Fût-il un précurseur ? Il y eut ensuite Tartarin de Tarascon, les fanfarons… Et les
matamores qui regardaient les jouvencelles avec une mortelle insistance.
Et aussi les farauds, les hâbleurs, les bravaches, les fiers-à-bras, les m’as-tu-vu.
De nos jours tout ce beau monde fait salon chez les mythos. À boire des bières.
Pauvre France.

(3)- Selon le linguiste Alain Rey, le mot pizza est attesté primitivement dès 997 au
sens de fouace, galette en latin médiéval dans un document d’archive de la
cathédrale de Gaeta. Il apparait en 1535 en napolitain dans un ouvrage de
Benedetto Di Falco. Il est spécialisé dans son sens actuel depuis 1570.
On trouve tout ça dans Wikipédia mais à quoi bon se casser la tête puisqu’on le
trouve aussi dans l’Hebdo en note (3) ?

(4)- Le Mont Faron fait partie des Monts Toulonnais. C’est un sommet calcaire qui
domine la ville de Toulon et culmine à 584 mètres ce qui n’est pas beaucoup mais
notez bien qu’on est là au-dessus du niveau de la mer.

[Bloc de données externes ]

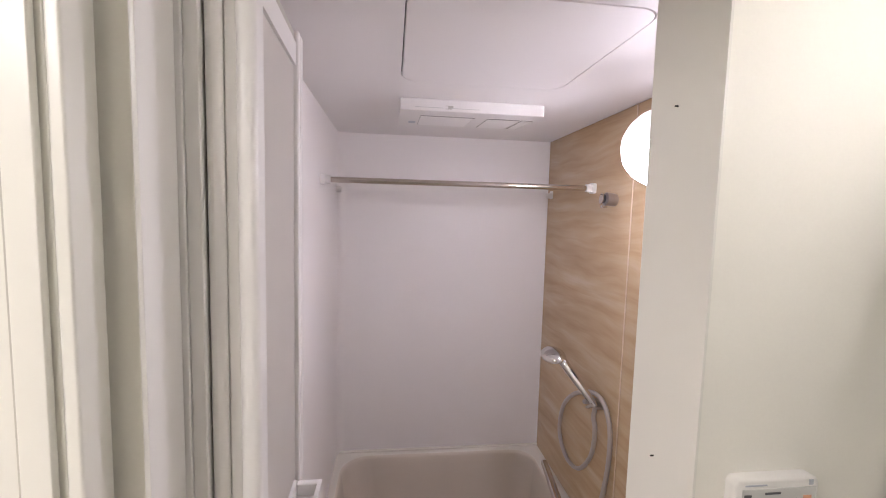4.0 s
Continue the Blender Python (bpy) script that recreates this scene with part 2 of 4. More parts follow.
def loops(bm, rows, closed=True, cap0=False, cap1=False):
    """Faces between rows of points that all have the same count."""
    vr = [[bm.verts.new(p) for p in row] for row in rows]
    n = len(vr[0])
    for a, b in zip(vr, vr[1:]):
        for k in range(n if closed else n - 1):
            bm.faces.new((a[k], a[(k + 1) % n], b[(k + 1) % n], b[k]))
    if cap0:
        bm.faces.new(vr[0][::-1])
    if cap1:
        bm.faces.new(vr[-1])
    return vr


def rounded(u0, u1, v0, v1, r, seg=5):
    """A rounded rectangle's outline, anticlockwise."""
    out = []
    for cx, cy, a0 in ((u1 - r, v1 - r, 0), (u0 + r, v1 - r, 90), (u0 + r, v0 + r, 180), (u1 - r, v0 + r, 270)):
        out += [(cx + r * math.cos(radians(a0 + 90 * k / seg)), cy + r * math.sin(radians(a0 + 90 * k / seg))) for k in range(seg + 1)]
    return out


def smooth_path(pts, n=8):
    """A Catmull-Rom curve through points."""
    p = [Vector(q) for q in pts]
    p = [2 * p[0] - p[1]] + p + [2 * p[-1] - p[-2]]
    out = []
    for i in range(1, len(p) - 2):
        for k in range(n):
            t = k / n
            out.append(0.5 * ((2 * p[i]) + (p[i + 1] - p[i - 1]) * t + (2 * p[i - 1] - 5 * p[i] + 4 * p[i + 1] - p[i + 2]) * t * t
                              + (3 * p[i] - p[i - 1] - 3 * p[i + 1] + p[i + 2]) * t ** 3))
    return out + [p[-2]]


def mesh_of(name, bm, material, origin, smooth=35):
    bmesh.ops.recalc_face_normals(bm, faces=bm.faces)
    bmesh.ops.translate(bm, verts=bm.verts, vec=-Vector(origin))
    me = bpy.data.meshes.new(name)
    limit = math.cos(radians(max(smooth, 50)))
    bm.normal_update()
    normals = []
    for f in bm.faces:
        f.smooth = True
        for lp in f.loops:
            n = Vector()
            for g in lp.vert.link_faces:
                if g.normal.dot(f.normal) > limit:
                    n += g.normal * max(g.calc_area(), 1e-9)
            normals.append(n.normalized() if n.length > 0 else f.normal.copy())
    bm.to_mesh(me)
    bm.free()
    me.normals_split_custom_set(normals)
    me.materials.append(material)
    return me


BASE = {}


def thing(name, base, label, category, group="", kind=""):
    ob = new(name)
    ob.location = base
    ob.empty_display_size = 0.05
    BASE[ob] = Vector(base)
    return tagged(ob, label, category, group, kind)


def solid(name, bm, material, label, category="", group="", kind="", smooth=35):
    """A thing of one mesh."""
    lo = [min(v.co[i] for v in bm.verts) for i in range(3)]
    hi = [max(v.co[i] for v in bm.verts) for i in range(3)]
    base = Vector(((lo[0] + hi[0]) / 2, (lo[1] + hi[1]) / 2, lo[2]))
    ob = new(name, mesh_of(name, bm, material, base, smooth))
    ob.location = base
    BASE[ob] = base
    return tagged(ob, label, category, group, kind)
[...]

Les fanfarons n’ont rien à voir avec le Mont Faron sinon je vous l’aurais signifié
d’emblée pour vous éviter une perte de temps.
Le mot est hérité de l’espagnol mais il aurait une source arabe dont je ne vous dirai
rien car je ne maitrise pas cette langue et il faut savoir parfois rester à sa place.